Unison has many intriguing features, the foremost being hashed definitions. It's an incredible paradigm shift.

It does seem like a solution searching for a problem right now though.

Who is this language targeted at and who is using it in production besides Unison Cloud?

taliesinb

Hello! Yes I am curious, how does one deal with cycles in the code hash graph? Mutually recursive functions for example?

aryairani

There's an algorithm for it. The thing that actually gets assigned a hash IS a mutually recursive cycle of functions. Most cycles are size 1 in practice, but some are 2+ like in your question, and that's also fine.

littlestymaar

Does that algorithm detects arbitrary subgraphs with a cyclic component, or just regular cycles? (Not that it would matter in practice, I don't think many people write convoluted mutually recursive mess because it would be a maintenance nightmare, just curious on the algorithmic side of things).

littlestymaar

First, congratulations for the 1.0 milestone.

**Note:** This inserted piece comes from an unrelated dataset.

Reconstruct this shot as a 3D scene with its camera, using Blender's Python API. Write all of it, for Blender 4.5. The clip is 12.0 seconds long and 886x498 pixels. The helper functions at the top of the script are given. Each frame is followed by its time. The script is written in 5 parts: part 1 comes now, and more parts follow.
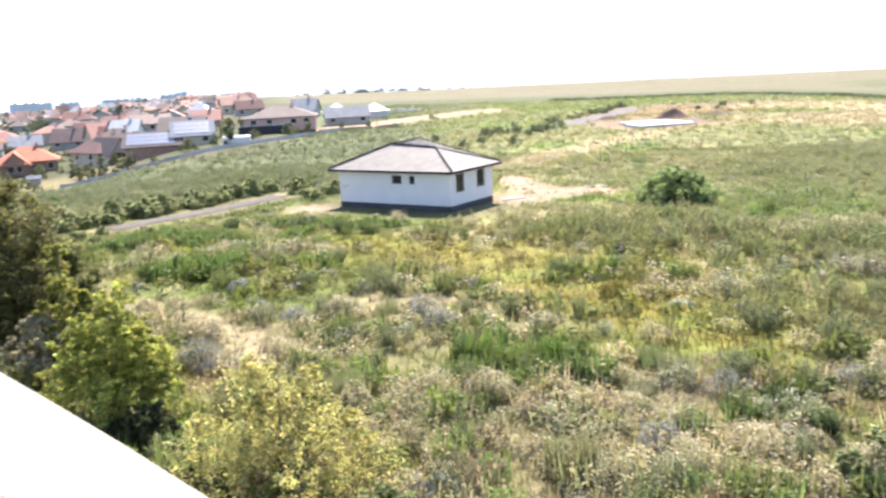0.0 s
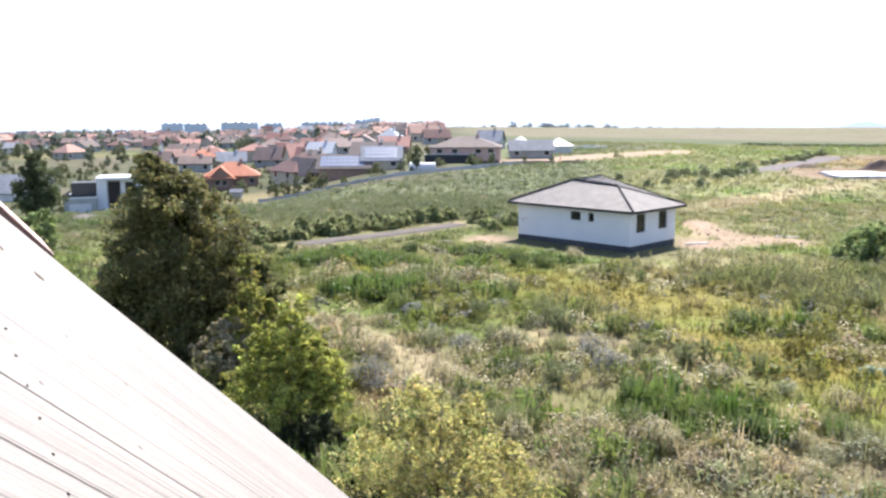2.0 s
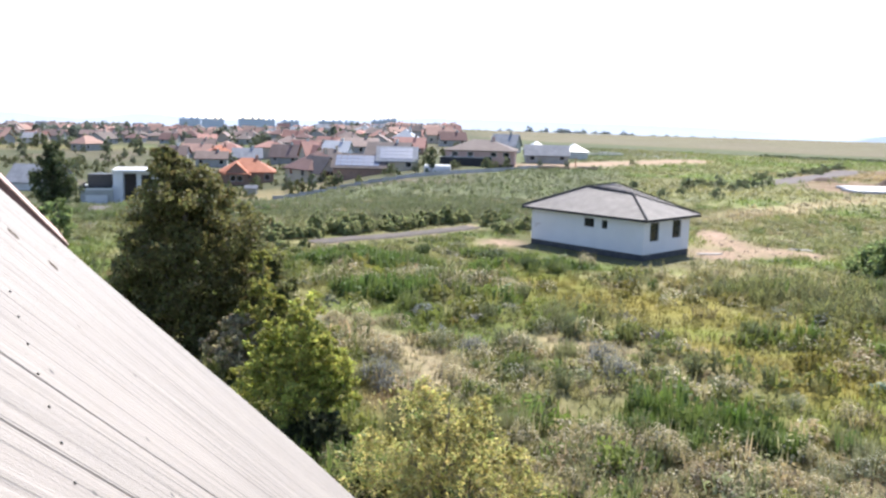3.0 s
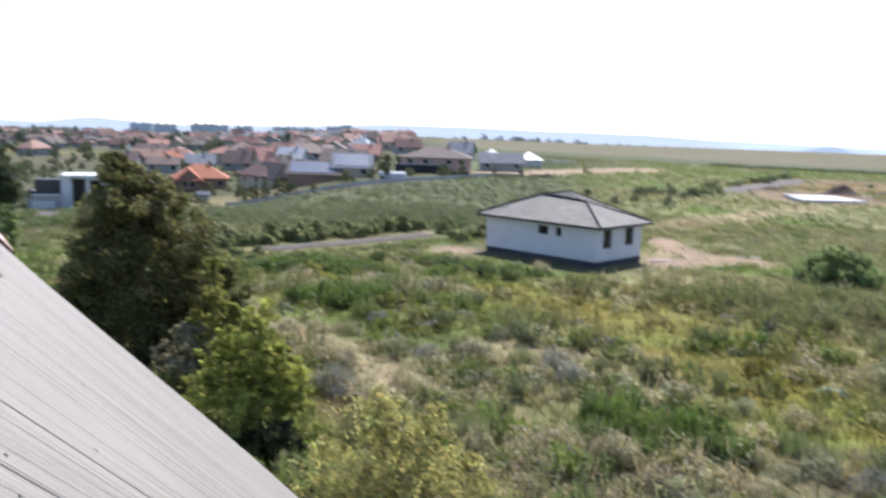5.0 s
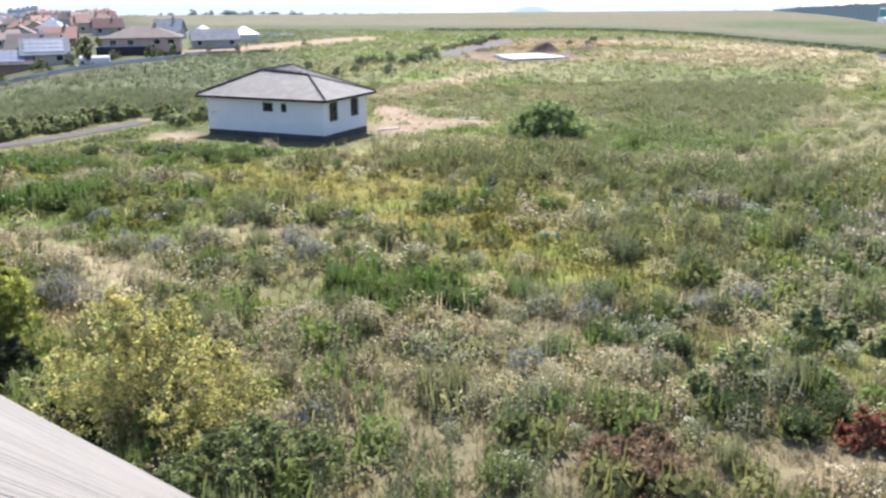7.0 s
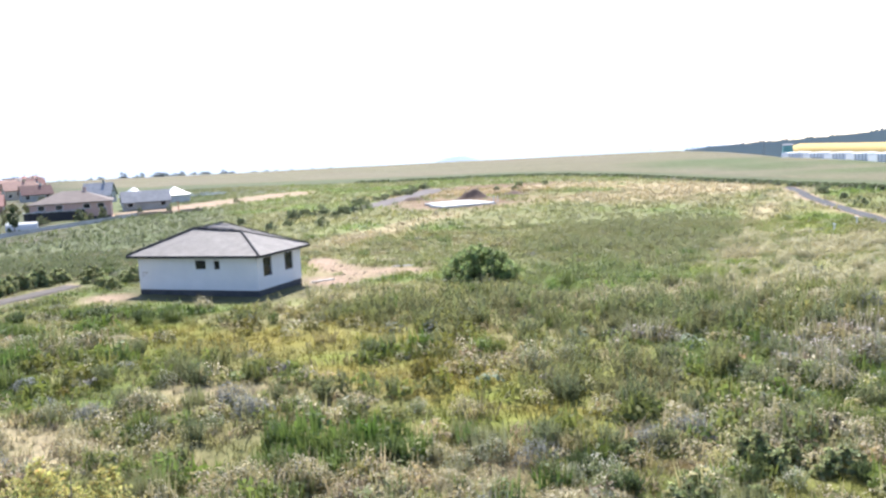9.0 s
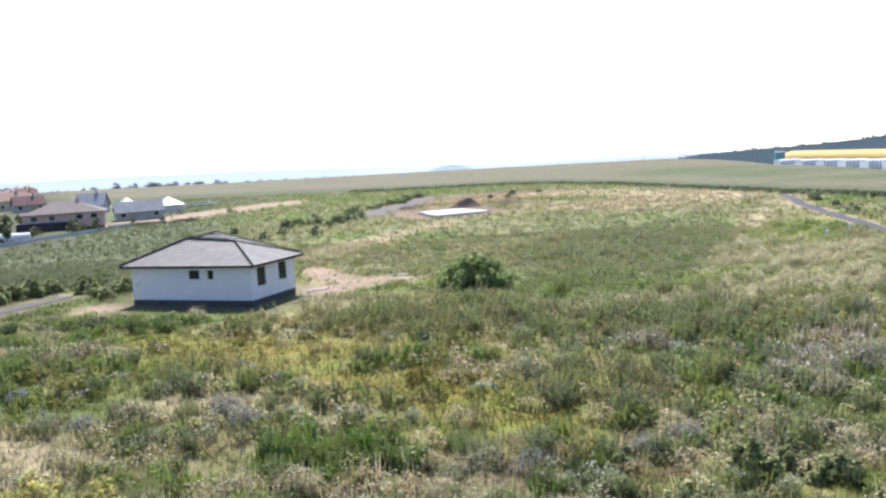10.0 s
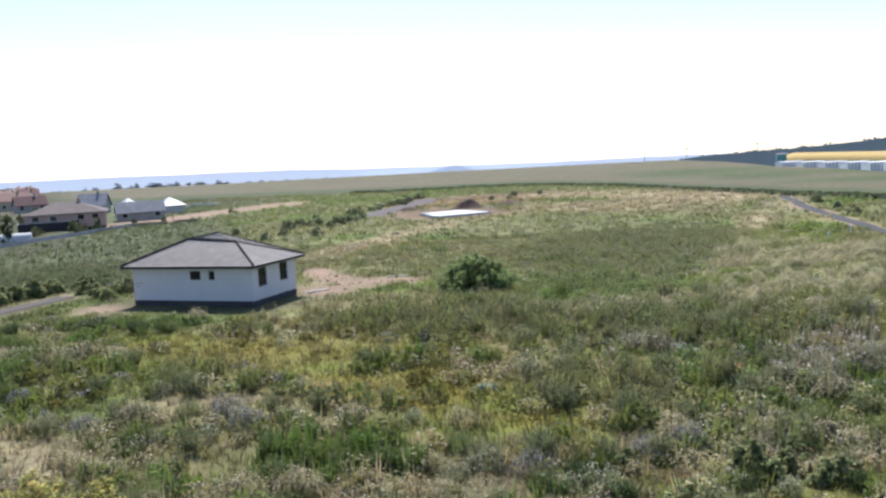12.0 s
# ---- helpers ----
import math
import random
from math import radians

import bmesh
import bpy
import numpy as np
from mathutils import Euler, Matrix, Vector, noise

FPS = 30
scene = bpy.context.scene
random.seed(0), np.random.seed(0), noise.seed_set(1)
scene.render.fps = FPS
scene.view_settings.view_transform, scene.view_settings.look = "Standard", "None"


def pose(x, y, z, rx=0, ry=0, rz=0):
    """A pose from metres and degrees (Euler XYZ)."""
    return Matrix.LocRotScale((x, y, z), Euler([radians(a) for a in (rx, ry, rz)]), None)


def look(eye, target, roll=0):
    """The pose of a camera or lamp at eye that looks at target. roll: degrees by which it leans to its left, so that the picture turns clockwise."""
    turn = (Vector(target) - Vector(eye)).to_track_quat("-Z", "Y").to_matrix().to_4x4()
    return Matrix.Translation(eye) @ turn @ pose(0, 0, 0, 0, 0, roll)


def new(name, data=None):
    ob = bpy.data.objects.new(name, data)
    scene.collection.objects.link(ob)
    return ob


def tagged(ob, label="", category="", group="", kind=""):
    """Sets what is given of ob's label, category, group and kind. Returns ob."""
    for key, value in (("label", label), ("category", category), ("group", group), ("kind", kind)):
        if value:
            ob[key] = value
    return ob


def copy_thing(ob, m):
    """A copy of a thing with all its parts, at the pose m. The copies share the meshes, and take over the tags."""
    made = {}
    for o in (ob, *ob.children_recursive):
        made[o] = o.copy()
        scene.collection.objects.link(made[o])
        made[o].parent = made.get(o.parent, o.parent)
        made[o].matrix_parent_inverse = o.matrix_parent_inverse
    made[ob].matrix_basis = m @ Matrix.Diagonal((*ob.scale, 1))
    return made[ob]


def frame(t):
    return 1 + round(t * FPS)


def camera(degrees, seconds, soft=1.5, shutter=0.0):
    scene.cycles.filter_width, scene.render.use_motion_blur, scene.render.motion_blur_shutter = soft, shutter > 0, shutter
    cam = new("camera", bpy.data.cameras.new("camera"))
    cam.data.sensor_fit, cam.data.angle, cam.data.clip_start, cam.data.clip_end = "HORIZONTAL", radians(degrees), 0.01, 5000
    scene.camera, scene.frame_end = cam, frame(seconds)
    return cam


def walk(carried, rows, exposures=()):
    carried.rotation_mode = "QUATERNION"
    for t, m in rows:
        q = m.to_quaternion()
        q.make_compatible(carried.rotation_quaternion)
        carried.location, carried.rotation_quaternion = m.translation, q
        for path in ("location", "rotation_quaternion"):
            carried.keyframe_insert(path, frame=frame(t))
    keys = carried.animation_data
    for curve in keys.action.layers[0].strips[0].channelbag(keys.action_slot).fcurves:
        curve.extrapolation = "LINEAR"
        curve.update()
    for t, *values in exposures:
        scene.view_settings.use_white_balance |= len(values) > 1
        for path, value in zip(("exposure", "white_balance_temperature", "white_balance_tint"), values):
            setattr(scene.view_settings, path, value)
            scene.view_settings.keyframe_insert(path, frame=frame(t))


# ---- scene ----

Then, a pretty basic question: I see that Unison has a quite radical design, but what problem does this design solves actually?

rlmark

Thank you!

Unison does diverge a bit from the mainstream in terms of its design. There's a class of problems around deploying and serializing code that involve incidental complexity and repetitive work for many dev teams (IDLs at service boundaries and at storage boundaries, provisioning resources for cloud infrastructure) and a few "everyday programming" pain points that Unison does away with completely (non-semantic merge conflicts, dependency management resolution).

We wrote up some of that here at a high level: https://www.unison-lang.org/docs/what-problems-does-unison-s...

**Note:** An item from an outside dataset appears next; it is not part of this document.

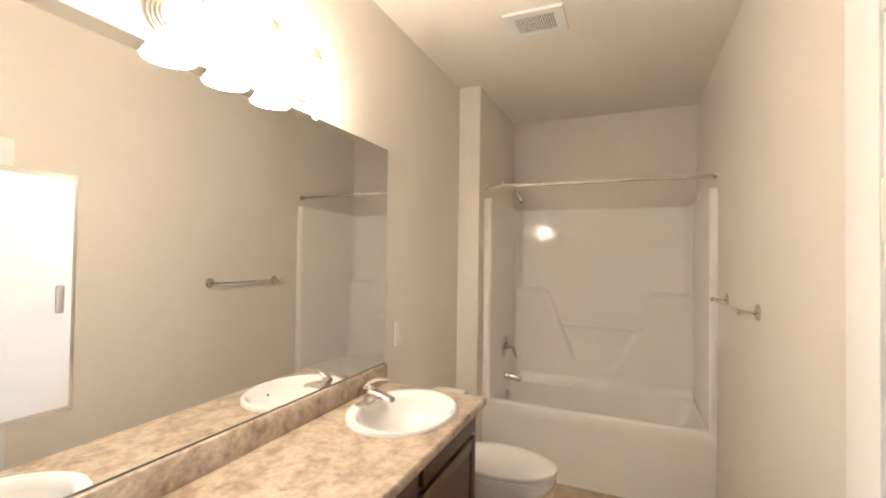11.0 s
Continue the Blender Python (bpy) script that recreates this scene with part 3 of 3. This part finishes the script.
# rolled front edge and end
nose = []
for k in range(7):
    a = math.pi / 2 - k * math.pi / 6
    nose.append((Y1 - 0.008 + 0.008 * math.cos(a), CT - 0.018 + 0.018 * math.sin(a)))
a = [bm.verts.new((X0, y, z)) for y, z in nose]
b = [bm.verts.new((X1, y, z)) for y, z in nose]
for k in range(6):
    bm.faces.new((a[k], a[k + 1], b[k + 1], b[k]))
part("front_edge", bm, LAMINATE, top)
bm = bmesh.new()
bm.faces.new([bm.verts.new((X0, y, z)) for y, z in ((Y0, CT - 0.036), (Y1 - 0.008, CT - 0.036), (Y1 - 0.008, CT), (Y0, CT))])
part("end_edge", bm, LAMINATE, top)
part("backsplash", box(X0 + 0.001, X1, Y0, Y0 + 0.019, CT, CT + 0.095, 0.005, 3), LAMINATE, top)


def sink(cx, cy):
    s = thing("sink", pose(cx, cy, CT), "white oval drop-in porcelain basin in the counter", "sink", "vanity sinks")
    prof = [(1.0, 0.0), (1.0, 0.008), (0.985, 0.014), (0.95, 0.017), (0.89, 0.015), (0.845, 0.006), (0.82, -0.015), (0.77, -0.06), (0.66, -0.10), (0.45, -0.127), (0.22, -0.138), (0.09, -0.142), (0.02, -0.143)]
    bm = bmesh.new()
    n, rings = 56, []
    for k, h in prof:
        sh = 0.012 if k < 0.9 else 0.0
        rings.append([bm.verts.new((SA * k * math.cos(2 * math.pi * i / n), SB * k * math.sin(2 * math.pi * i / n) + sh, h)) for i in range(n)])
    for a, b in zip(rings, rings[1:]):
        for i in range(n):
            bm.faces.new((a[i], a[(i + 1) % n], b[(i + 1) % n], b[i]))
    bm.faces.new(rings[-1])
    part("basin", bm, PORCELAIN, s)
    part("drain", lathe([(0.001, -0.140), (0.023, -0.140), (0.021, -0.136), (0.001, -0.135)], 24, Matrix.Translation((0, 0.012, 0))), CHROME, s)
    part("overflow_hole", lathe([(0.0005, 0), (0.006, 0), (0.0005, 0.0015)], 12, Matrix.Translation((0, 0.012 + SB * 0.79, -0.038)) @ Matrix.Rotation(radians(72), 4, "X")), DARKP, s)
    return s


def faucet(cx, cy):
    f = thing("faucet", pose(cx, cy, CT + 0.015), "brushed nickel single-lever faucet on the basin rim", "faucet", "vanity faucets")
    part("base_plate", moved(box(-0.078, 0.078, -0.027, 0.03, -0.006, 0.014, 0.008, 3), Matrix.Identity(4)), NICKEL, f)
    part("body", lathe([(0.001, 0.004), (0.027, 0.004), (0.024, 0.02), (0.021, 0.05), (0.02, 0.062), (0.012, 0.072), (0.001, 0.074)], 24), NICKEL, f)
    bm = bmesh.new()
    rings = []
    for y, z, w, h in ((0.0, 0.036, 0.026, 0.022), (0.035, 0.037, 0.026, 0.018), (0.07, 0.034, 0.025, 0.014), (0.098, 0.028, 0.024, 0.011), (0.108, 0.024, 0.021, 0.009)):
        rings.append([bm.verts.new((w * math.cos(t) * 1.0, y - 0.35 * h * math.sin(t), z + h * math.sin(t))) for t in [2 * math.pi * i / 16 for i in range(16)]])
    for a, b in zip(rings, rings[1:]):
        for i in range(16):
            bm.faces.new((a[i], a[(i + 1) % 16], b[(i + 1) % 16], b[i]))
    bm.faces.new(rings[0]); bm.faces.new(rings[-1])
    part("spout", bm, NICKEL, f)
    bm = bmesh.new()
    rings = []
    for y, z, w, h in ((-0.024, 0.062, 0.018, 0.010), (-0.004, 0.080, 0.020, 0.012), (0.025, 0.096, 0.016, 0.009), (0.058, 0.103, 0.012, 0.005), (0.09, 0.104, 0.010, 0.004)):
        rings.append([bm.verts.new((w * math.cos(t), y, z + h * math.sin(t))) for t in [2 * math.pi * i / 14 for i in range(14)]])
    for a, b in zip(rings, rings[1:]):
        for i in range(14):
            bm.faces.new((a[i], a[(i + 1) % 14], b[(i + 1) % 14], b[i]))
    bm.faces.new(rings[0]); bm.faces.new(rings[-1])
    part("lever", bm, NICKEL, f)
    part("lift_rod", tube([(0, -0.022, 0.0), (0, -0.026, 0.075)], 0.0025, 8), NICKEL, f)
    return f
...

But also, feel free to ask more about the technical specifics if you'd like.

jimis

"Unison" is the legendary file sync tool from the 90s, written in OCaml, reliable and efficient as rsync but supporting bi-directional sync. https://en.wikipedia.org/wiki/Unison_(software)

jonym

I'm so old, I thought this was about Panic's Usenet client Unison.

perrohunter

about time that gets a 1.0 release

phplovesong

How does the database of code work with git? Should you share it or version it too?

rlmark

The tool you use to interact with the code database keeps track of the changes in an append-only log - if you're familiar with git, the commands for tracking changes echo those of git (push, pull, merge, etc) and many of them integrate with git tooling.

The projects in a codebase can absolutely be shared and versioned as well. Here's a log of release artifacts from a library as an example: https://share.unison-lang.org/@unison/base/releases.

aryairani

No, Unison has its own native version control, and a code sharing platform at https://share.unison-lang.org

domlebo70

I've never used it, but watched from afar. So many interesting ideas. The website is also really good. Congrats Paul and team

epolanski

I remember using unison few years ago and it had that cool idea that your codebase was saved as symbols on a database.

But I don't see any references to it anymore.

rlmark

That's still the case in Unison! This particular post doesn't dive into the codebase format, but the core idea is the same: Unison hashes your code by its AST and stores it in a database.

shauniel

Has anyone used this, any cool ideas?

pchiusano

https://www.unison-lang.org/docs/the-big-idea/ might be a good starting point!

For interesting usage - we built Unison Cloud (a distributed computing platform) with the Unison language and also more recently an "AWS Kinesis over object storage" product. It's nice for distributed systems, though you can also use it like any other general-purpose language, of course.

In terms of core language features, the effect system / algebraic effects implementation is something you may not have seen before. A lot of languages have special cases of this (like for async I/O, say, or generators), but algebraic effects are the uber-feature that can express all of these and more.

eej71

At first I thought it was about this.